--- Aim of the task ---
For the entries that follow, state how many lines include the word "This", giving the number and nothing else.

--- Provided data ---
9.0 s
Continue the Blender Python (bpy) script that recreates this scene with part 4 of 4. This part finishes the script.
* * *
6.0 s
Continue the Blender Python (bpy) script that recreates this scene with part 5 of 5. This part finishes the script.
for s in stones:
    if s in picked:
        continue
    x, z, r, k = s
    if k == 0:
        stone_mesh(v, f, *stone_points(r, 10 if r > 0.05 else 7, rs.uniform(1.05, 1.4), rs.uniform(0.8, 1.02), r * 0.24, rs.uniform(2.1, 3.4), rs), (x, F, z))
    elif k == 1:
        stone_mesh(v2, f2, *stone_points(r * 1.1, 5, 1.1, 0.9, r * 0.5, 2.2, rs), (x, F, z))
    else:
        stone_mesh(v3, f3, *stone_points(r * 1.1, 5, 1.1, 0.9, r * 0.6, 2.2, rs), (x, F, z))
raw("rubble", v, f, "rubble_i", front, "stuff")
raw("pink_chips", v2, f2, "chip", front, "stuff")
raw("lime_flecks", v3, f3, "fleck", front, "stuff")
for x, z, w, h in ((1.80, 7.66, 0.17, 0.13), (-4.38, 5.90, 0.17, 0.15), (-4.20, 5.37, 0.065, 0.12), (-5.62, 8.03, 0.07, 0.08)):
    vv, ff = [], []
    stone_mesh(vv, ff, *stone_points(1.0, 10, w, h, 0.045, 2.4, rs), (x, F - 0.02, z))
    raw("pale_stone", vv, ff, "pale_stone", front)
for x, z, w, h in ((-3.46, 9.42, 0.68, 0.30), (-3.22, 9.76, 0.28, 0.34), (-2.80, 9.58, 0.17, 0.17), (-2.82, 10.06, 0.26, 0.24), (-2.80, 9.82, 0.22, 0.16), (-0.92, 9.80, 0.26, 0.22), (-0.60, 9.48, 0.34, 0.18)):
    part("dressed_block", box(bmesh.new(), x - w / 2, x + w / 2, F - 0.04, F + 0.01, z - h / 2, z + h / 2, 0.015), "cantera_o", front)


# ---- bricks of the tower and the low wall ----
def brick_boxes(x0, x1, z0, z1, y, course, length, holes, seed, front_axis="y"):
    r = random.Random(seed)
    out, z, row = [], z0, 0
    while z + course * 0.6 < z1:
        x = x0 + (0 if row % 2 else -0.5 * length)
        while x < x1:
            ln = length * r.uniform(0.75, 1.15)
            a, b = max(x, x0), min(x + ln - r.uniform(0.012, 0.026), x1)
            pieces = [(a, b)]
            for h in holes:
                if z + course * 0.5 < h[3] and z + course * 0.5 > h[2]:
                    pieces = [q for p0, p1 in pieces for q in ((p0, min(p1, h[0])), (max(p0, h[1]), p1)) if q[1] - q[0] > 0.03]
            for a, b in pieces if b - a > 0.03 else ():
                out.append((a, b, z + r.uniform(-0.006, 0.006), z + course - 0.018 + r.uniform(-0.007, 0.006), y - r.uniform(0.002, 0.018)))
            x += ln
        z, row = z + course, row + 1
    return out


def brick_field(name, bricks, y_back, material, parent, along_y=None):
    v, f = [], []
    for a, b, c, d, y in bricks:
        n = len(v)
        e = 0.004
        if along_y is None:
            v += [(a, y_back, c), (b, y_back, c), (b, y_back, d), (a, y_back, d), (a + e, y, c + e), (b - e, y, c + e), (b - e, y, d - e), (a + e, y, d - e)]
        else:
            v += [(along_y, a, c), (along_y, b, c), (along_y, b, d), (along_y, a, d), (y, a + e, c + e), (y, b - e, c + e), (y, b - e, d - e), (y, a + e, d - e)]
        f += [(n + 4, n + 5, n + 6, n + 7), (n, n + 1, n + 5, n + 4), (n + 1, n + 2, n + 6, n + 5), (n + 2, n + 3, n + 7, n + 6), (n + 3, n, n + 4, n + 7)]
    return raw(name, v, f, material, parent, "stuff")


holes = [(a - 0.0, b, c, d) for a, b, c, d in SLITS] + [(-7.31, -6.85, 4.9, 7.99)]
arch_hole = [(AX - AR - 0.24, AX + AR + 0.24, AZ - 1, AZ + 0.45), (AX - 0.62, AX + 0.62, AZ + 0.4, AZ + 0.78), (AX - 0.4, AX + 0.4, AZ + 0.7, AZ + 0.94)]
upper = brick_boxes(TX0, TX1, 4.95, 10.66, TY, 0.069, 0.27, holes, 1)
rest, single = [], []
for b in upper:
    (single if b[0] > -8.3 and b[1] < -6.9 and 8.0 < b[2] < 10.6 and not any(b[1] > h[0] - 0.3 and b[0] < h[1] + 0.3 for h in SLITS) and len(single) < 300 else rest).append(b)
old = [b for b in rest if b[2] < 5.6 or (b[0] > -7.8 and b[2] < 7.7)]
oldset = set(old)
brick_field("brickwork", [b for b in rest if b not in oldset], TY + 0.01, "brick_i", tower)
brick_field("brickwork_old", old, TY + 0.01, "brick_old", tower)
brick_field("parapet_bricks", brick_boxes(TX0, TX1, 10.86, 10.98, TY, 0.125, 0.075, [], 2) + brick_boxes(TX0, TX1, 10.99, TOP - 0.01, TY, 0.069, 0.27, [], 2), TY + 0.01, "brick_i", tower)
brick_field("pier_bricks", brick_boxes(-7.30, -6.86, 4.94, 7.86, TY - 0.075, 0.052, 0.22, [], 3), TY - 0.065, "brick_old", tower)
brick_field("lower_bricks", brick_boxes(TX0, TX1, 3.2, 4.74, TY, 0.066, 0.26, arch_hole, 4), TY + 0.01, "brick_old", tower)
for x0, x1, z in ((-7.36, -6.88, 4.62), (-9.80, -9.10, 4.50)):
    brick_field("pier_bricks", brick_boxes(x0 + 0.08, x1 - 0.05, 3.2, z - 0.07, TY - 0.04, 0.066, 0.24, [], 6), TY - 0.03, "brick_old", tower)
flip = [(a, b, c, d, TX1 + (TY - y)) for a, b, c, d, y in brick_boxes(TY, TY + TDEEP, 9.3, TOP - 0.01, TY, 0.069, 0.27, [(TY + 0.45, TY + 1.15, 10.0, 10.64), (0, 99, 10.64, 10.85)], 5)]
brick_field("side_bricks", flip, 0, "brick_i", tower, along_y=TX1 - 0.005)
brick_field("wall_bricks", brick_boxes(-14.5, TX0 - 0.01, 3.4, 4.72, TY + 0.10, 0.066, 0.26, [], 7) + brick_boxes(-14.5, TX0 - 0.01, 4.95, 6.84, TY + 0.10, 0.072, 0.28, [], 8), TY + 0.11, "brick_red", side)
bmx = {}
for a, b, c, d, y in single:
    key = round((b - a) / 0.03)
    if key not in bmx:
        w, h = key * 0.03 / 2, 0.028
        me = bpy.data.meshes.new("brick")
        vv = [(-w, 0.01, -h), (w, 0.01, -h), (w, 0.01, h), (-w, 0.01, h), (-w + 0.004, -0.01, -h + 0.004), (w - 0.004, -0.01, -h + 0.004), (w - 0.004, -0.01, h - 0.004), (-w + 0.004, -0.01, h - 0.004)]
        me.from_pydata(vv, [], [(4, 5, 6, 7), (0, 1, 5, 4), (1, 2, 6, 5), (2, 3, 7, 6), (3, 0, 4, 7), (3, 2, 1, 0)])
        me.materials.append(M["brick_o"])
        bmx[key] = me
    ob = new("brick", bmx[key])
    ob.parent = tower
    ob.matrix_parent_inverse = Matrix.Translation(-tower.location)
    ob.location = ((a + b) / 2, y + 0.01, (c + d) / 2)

--- Response ---
2